**Data excerpt**
□ □ □ □ □

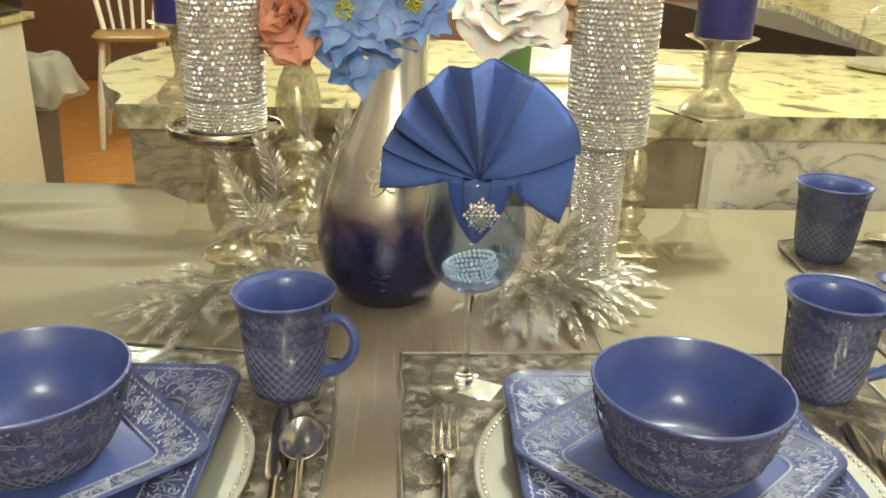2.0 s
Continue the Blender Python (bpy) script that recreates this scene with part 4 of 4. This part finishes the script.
pine_branch("silver tinsel pine branch lying by the rhinestone holder", [
    bowed((0.365, 1.000, Z + 0.022), (0.500, 0.990, Z)), bowed((0.360, 0.985, Z + 0.024), (0.462, 0.935, Z)),
    bowed((0.300, 0.985, Z + 0.012), (0.222, 0.925, Z)), bowed((0.300, 0.990, Z + 0.012), (0.245, 0.965, Z + 0.01)), bowed((0.345, 0.975, Z + 0.026), (0.405, 0.935, Z + 0.014)), bowed((0.390, 0.995, Z + 0.020), (0.480, 1.030, Z))], 3)
pine_branch("silver tinsel pine branch standing against the candle holder", [
    bowed((0.034, 0.930, Z + 0.005), (0.006, 0.925, 0.888), 0.0, 0.006), bowed((-0.003, 0.924, 0.868), (-0.054, 0.922, 0.962), 0.0, -0.006),
    bowed((0.003, 0.926, 0.895), (-0.009, 0.930, 0.976), 0.0, 0.008), bowed((0.012, 0.916, 0.880), (-0.066, 0.912, 0.858), 0.008)], 4, 0.0275)
pine_branch("silver tinsel pine branch leaning on the candle holder's foot", [
    bowed((0.030, 0.922, Z + 0.02), (-0.040, 0.918, 0.835), 0.004), bowed((0.025, 0.916, 0.845), (0.052, 0.925, 0.930), 0.0, 0.004), bowed((0.020, 0.912, 0.870), (0.036, 0.905, 0.792), 0.0, 0.008)], 7)
pine_branch("silver tinsel pine branch standing behind the wine glass", [
    bowed((0.320, 0.955, Z + 0.02), (0.313, 0.935, 0.862), 0.0, 0.006), bowed((0.318, 0.938, 0.836), (0.378, 0.928, 0.878), 0.004),
    bowed((0.313, 0.932, 0.845), (0.266, 0.934, 0.912), 0.0, -0.006), bowed((0.312, 0.930, 0.822), (0.355, 0.912, 0.800), 0.010), bowed((0.313, 0.935, 0.850), (0.322, 0.940, 0.910), 0.0, 0.004),
    bowed((0.310, 0.930, 0.815), (0.258, 0.912, 0.826), 0.008), bowed((0.325, 0.925, 0.805), (0.392, 0.905, 0.812), 0.008), bowed((0.300, 0.920, 0.800), (0.272, 0.885, 0.792), 0.008)], 5, 0.023)
pine_branch("silver tinsel pine branch lying across the others by the vase", [
    bowed((0.335, 0.980, Z + 0.030), (0.388, 0.868, Z + 0.006)), bowed((0.325, 0.975, Z + 0.030), (0.325, 0.838, Z + 0.004)), bowed((0.310, 0.965, Z + 0.028), (0.272, 0.862, Z + 0.004)),
    bowed((0.350, 0.975, Z + 0.030), (0.440, 0.908, Z + 0.004)), bowed((0.330, 0.950, Z + 0.040), (0.366, 0.915, Z + 0.068)), bowed((0.300, 0.955, Z + 0.036), (0.262, 0.930, Z + 0.076)), bowed((0.350, 0.985, Z + 0.034), (0.405, 0.960, Z + 0.040))], 12, 0.021)
pine_branch("silver tinsel pine branch lying across the others by the mug", [
    bowed((-0.040, 0.950, Z + 0.024), (-0.175, 0.878, Z + 0.004)), bowed((-0.060, 0.945, Z + 0.024), (-0.125, 0.832, Z + 0.004)), bowed((-0.020, 0.950, Z + 0.026), (-0.150, 0.930, Z + 0.010))], 13, 0.023)
pine_branch("silver tinsel pine branch standing behind the vase", [
    bowed((0.045, 1.09, Z), (0.050, 1.090, 0.900), 0.0, -0.004), bowed((0.048, 1.085, 0.86), (0.020, 1.08, 0.965), 0.0, -0.004),
    bowed((0.050, 1.085, 0.89), (0.075, 1.095, 0.985), 0.0, 0.004), bowed((0.046, 1.080, 0.84), (0.085, 1.075, 0.900), 0.004)], 8)

# ---- kitchen counter and room ----
PANEL_X = 0.705
counter = thing("kitchen_counter", "kitchen peninsula with white marble panels and a cream granite top", "counter", kind="structure")
bm = bmesh.new()
box(bm, PANEL_X, 2.6, 1.445, 2.10, 0.0, 0.872)
part("marble_panel", bm, MARBLE, counter)
bm = bmesh.new()
box(bm, -0.335, PANEL_X - 0.002, 1.457, 2.10, 0.0, 0.872)
part("stone_panel", bm, GREY_STONE, counter, "plain grey-brown stone panel")


def counter_outline():
    pts = [(2.6, 1.43), (2.6, 2.14), (0.15, 2.50)]
    pts += smooth_profile([(-0.05, 2.50), (-0.28, 2.45), (-0.44, 2.27), (-0.505, 1.98), (-0.486, 1.78), (-0.420, 1.605), (-0.365, 1.52), (-0.345, 1.43)], 6)
    return pts


def slab(pts, z0, z1):
    bm = bmesh.new()
    low = [bm.verts.new((x, y, z0)) for x, y in pts]
    top = [bm.verts.new((x, y, z1)) for x, y in pts]
    bm.faces.new(low[::-1])
    up = bm.faces.new(top)
    for k in range(len(pts)):
        j = (k + 1) % len(pts)
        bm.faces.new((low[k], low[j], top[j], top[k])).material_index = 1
    return bm


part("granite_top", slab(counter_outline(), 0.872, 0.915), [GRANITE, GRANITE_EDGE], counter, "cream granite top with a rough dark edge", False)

far = thing("far_counter", "dark kitchen counter with a cream granite top along the wall", "counter", kind="structure")
bm = bmesh.new()
box(bm, 1.75, 3.4, 2.75, 5.2, 0.0, 0.872)
part("body", bm, DARK, far)
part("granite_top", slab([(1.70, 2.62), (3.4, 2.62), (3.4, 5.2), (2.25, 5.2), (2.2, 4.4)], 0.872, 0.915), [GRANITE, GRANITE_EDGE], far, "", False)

cabinet = thing("base_cabinet", "cream painted base cabinet with a granite top", "cabinet")
bm = bmesh.new()
box(bm, -2.4, -1.10, 2.10, 2.80, 0.0, 0.915, 0.003)
part("body", bm, WHITE_PAINT, cabinet)
part("granite_top", slab([(-2.4, 2.05), (-1.07, 2.05), (-1.07, 2.83), (-2.4, 2.83)], 0.915, 0.936), [GRANITE, GRANITE], cabinet, "", False)
oven = thing("black_appliance", "black kitchen appliance standing on the cabinet", "appliance")
bm = bmesh.new()
box(bm, -2.3, -1.085, 2.065, 2.80, 0.937, 1.45, 0.012)
part("body", bm, DARK, oven)

trash = thing("bin", "grey waste bin lined with a translucent bag", "waste bin", pose(-1.52, 3.55, 0))
part("bin_body", square_lathe([(0.115, 0.03, 0.0), (0.145, 0.035, 0.66), (0.15, 0.035, 0.665)], 12), BIN, trash)
bm = square_lathe([(0.170, 0.04, 0.49), (0.225, 0.05, 0.50), (0.238, 0.05, 0.53), (0.215, 0.05, 0.60), (0.185, 0.04, 0.665), (0.168, 0.04, 0.690), (0.12, 0.03, 0.680)], 22)
for vert in bm.verts:
    vert.co += 0.022 * noise.noise_vector(vert.co * 11)
part("bag", bm, BAG, trash, "crumpled translucent plastic bag")


def make_chair(m):
    ob = thing("bar_chair", "white spindle-back bar chair with an oak seat", "chair", m)
    part("seat", square_lathe([(0.18, 0.07, 0.60), (0.205, 0.08, 0.61), (0.21, 0.08, 0.63), (0.20, 0.08, 0.642)], 18), SEAT_WOOD, ob, "honey oak seat")
    for sx in (-1, 1):
        for sy in (-1, 1):
            part("leg", tube([(sx * 0.21, sy * 0.21, 0.0), (sx * 0.185, sy * 0.185, 0.3), (sx * 0.15, sy * 0.15, 0.61)], [0.014, 0.022, 0.018], 10), WHITE_PAINT, ob)
        part("stretcher", tube([(sx * 0.192, -0.192, 0.22), (sx * 0.192, 0.192, 0.22)], 0.011, 8), WHITE_PAINT, ob)
    part("stretcher", tube([(-0.19, -0.192, 0.27), (0.19, -0.192, 0.27)], 0.011, 8), WHITE_PAINT, ob)
    part("stretcher", tube([(-0.19, 0.192, 0.27), (0.19, 0.192, 0.27)], 0.011, 8), WHITE_PAINT, ob)
    for k in range(7):
        x = -0.165 + 0.055 * k
        part("spindle", tube([(x, 0.16, 0.635), (x * 1.25, 0.21, 0.85), (x * 1.35, 0.235, 1.06)], 0.016 if k in (0, 6) else 0.0095, 8), WHITE_PAINT, ob)
    part("top_rail", tube([(x, 0.235 + 0.02 * math.cos(x * 6), 1.07) for x in (-0.25, -0.12, 0, 0.12, 0.25)], 0.03, 8, flat=0.5), WHITE_PAINT, ob)


make_chair(pose(-1.44, 4.92, 0, 0, 0, 14))

# things on the counter
dome = thing("cake_dome", "clear glass cake dome on a silver rimmed stand", "cake dome", pose(1.42, 2.05, 0.916))
part("dish", lathe([(0, 0), (0.13, 0.0), (0.14, 0.008), (0.14, 0.016), (0.13, 0.014), (0, 0.012)], 48), CHARGER_BEAD, dome)
part("cover", lathe(smooth_profile([(0.118, 0.016), (0.118, 0.10), (0.10, 0.15), (0.04, 0.175), (0.012, 0.18), (0.018, 0.20), (0.0, 0.21)], 4), 40), THIN_GLASS, dome, "clear glass cover with a knob")
book = thing("white_tray", "white tray lying on the granite counter", "tray", pose(0.60, 1.80, 0.916, 0, 0, -4))
bm = bmesh.new()
box(bm, -0.22, 0.20, -0.08, 0.12, 0, 0.012, 0.003)
box(bm, -0.20, 0.18, -0.07, 0.10, 0.012, 0.022, 0.003)
part("tray_body", bm, WHITE_PAINT, book)
bottle = thing("green_bottle", "dark green glass bottle on the counter", "bottle", pose(0.36, 1.70, 0.916))
part("glass", lathe(smooth_profile([(0, 0), (0.045, 0.0), (0.048, 0.01), (0.048, 0.15), (0.02, 0.21), (0.014, 0.28), (0.0, 0.28)], 4), 32), GREEN, bottle)
jar = thing("glass_jar", "clear glass jar on the white tray", "jar", pose(0.58, 1.84, 0.94))
part("glass", lathe([(0, 0), (0.05, 0), (0.052, 0.006), (0.05, 0.12), (0.047, 0.12), (0.047, 0.006), (0, 0.004)], 32), THIN_GLASS, jar)


def room_box(name, x0, x1, y0, y1, z0, z1, mat, label):
    bm = bmesh.new()
    box(bm, x0, x1, y0, y1, z0, z1)
    return tagged(mesh_object(name, bm, mat, False), label, name.split("_")[0], "", "structure")


floor = thing("floor", "honey oak strip floor", "floor", kind="structure")
room_box("ceiling", -4.2, 3.8, -2.6, 7.2, 2.5, 2.6, CEILING_PAINT, "plain white ceiling")
room_box("wall_north", -4.2, 3.8, 7.1, 7.2, 0, 1.35, WALL_PAINT, "brown painted wall")
# Out of view; pale only to brighten reflections in plates and cutlery.
room_box("wall_north_upper", -4.2, 3.8, 7.1, 7.2, 1.35, 2.5, CREAM_WALL, "unseen upper wall, added in cream to brighten reflections")
room_box("wall_south", -4.2, 3.8, -2.7, -2.6, 0, 2.5, CREAM_WALL, "cream painted wall")
room_box("wall_west", -4.3, -4.2, -2.7, 7.2, 0, 2.5, WALL_PAINT, "brown painted wall")
room_box("wall_east", 3.8, 3.9, -2.7, 7.2, 0, 2.5, CREAM_WALL, "cream painted wall")

# Unseen canopies and rods, added so that each point light has a fitting.
for x, y, r, _ in LAMPS:
    lamp = thing("pendant_lamp", "added pendant fitting above an unseen light", "ceiling light", pose(x, y, 2.5))
    part("canopy", lathe([(0, 0.0), (0.06, 0.0), (0.055, -0.02), (0.012, -0.03), (0, -0.03)], 32), WHITE_PAINT, lamp)
    part("rod", tube([(0, 0, -0.03), (0, 0, -0.20)], 0.006, 8), WHITE_PAINT, lamp)

# ---- floor strips ----
bm = bmesh.new()
box(bm, -4.2, 3.8, -2.6, 7.1, -0.05, -0.004)
part("subfloor", bm, DARK, floor)
rng = random.Random(9)
rest_v, rest_f = [], []


def strip_box(x0, x1, y0, y1):
    b = len(rest_v)
    e = 0.0015
    rest_v.extend([(x0, y0, -0.004), (x1, y0, -0.004), (x1, y1, -0.004), (x0, y1, -0.004), (x0 + e, y0 + e, 0), (x1 - e, y0 + e, 0), (x1 - e, y1 - e, 0), (x0 + e, y1 - e, 0)])
    rest_f.extend([(b + 4, b + 5, b + 6, b + 7), (b, b + 1, b + 5, b + 4), (b + 1, b + 2, b + 6, b + 5), (b + 2, b + 3, b + 7, b + 6), (b + 3, b, b + 4, b + 7)])


e = 0.0015
strip = bpy.data.meshes.new("plank")
strip.from_pydata([(0, 0, -0.004), (0.9, 0, -0.004), (0.9, 0.083, -0.004), (0, 0.083, -0.004), (e, e, 0), (0.9 - e, e, 0), (0.9 - e, 0.083 - e, 0), (e, 0.083 - e, 0)], [], [(4, 5, 6, 7), (0, 1, 5, 4), (1, 2, 6, 5), (2, 3, 7, 6), (3, 0, 4, 7)])
strip.materials.append(WOOD)
y, row = -2.6, 0
while y < 7.0:
    x = -4.2 - 0.9 * ((row * 0.37) % 1.0)
    while x < 3.8:
        if -2.6 < x < -0.3 and 3.2 < y < 5.6:
            ob = new("plank", strip)
            ob.location, ob.parent = (x, y, 0), floor
        else:
            strip_box(max(x, -4.2), min(x + 0.9, 3.8), y, y + 0.083)
        x += 0.9
    y += 0.083
    row += 1
raw_part("planks", rest_v, rest_f, WOOD, floor)["kind"] = "stuff"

□ □ □ □ □

**What you will do**
Find all the lines containing "with" in the material, then copy them.

**Task result**
Continue the Blender Python (bpy) script that recreates this scene with part 4 of 4. This part finishes the script.
counter = thing("kitchen_counter", "kitchen peninsula with white marble panels and a cream granite top", "counter", kind="structure")
part("granite_top", slab(counter_outline(), 0.872, 0.915), [GRANITE, GRANITE_EDGE], counter, "cream granite top with a rough dark edge", False)
far = thing("far_counter", "dark kitchen counter with a cream granite top along the wall", "counter", kind="structure")
cabinet = thing("base_cabinet", "cream painted base cabinet with a granite top", "cabinet")
trash = thing("bin", "grey waste bin lined with a translucent bag", "waste bin", pose(-1.52, 3.55, 0))
    ob = thing("bar_chair", "white spindle-back bar chair with an oak seat", "chair", m)
part("cover", lathe(smooth_profile([(0.118, 0.016), (0.118, 0.10), (0.10, 0.15), (0.04, 0.175), (0.012, 0.18), (0.018, 0.20), (0.0, 0.21)], 4), 40), THIN_GLASS, dome, "clear glass cover with a knob")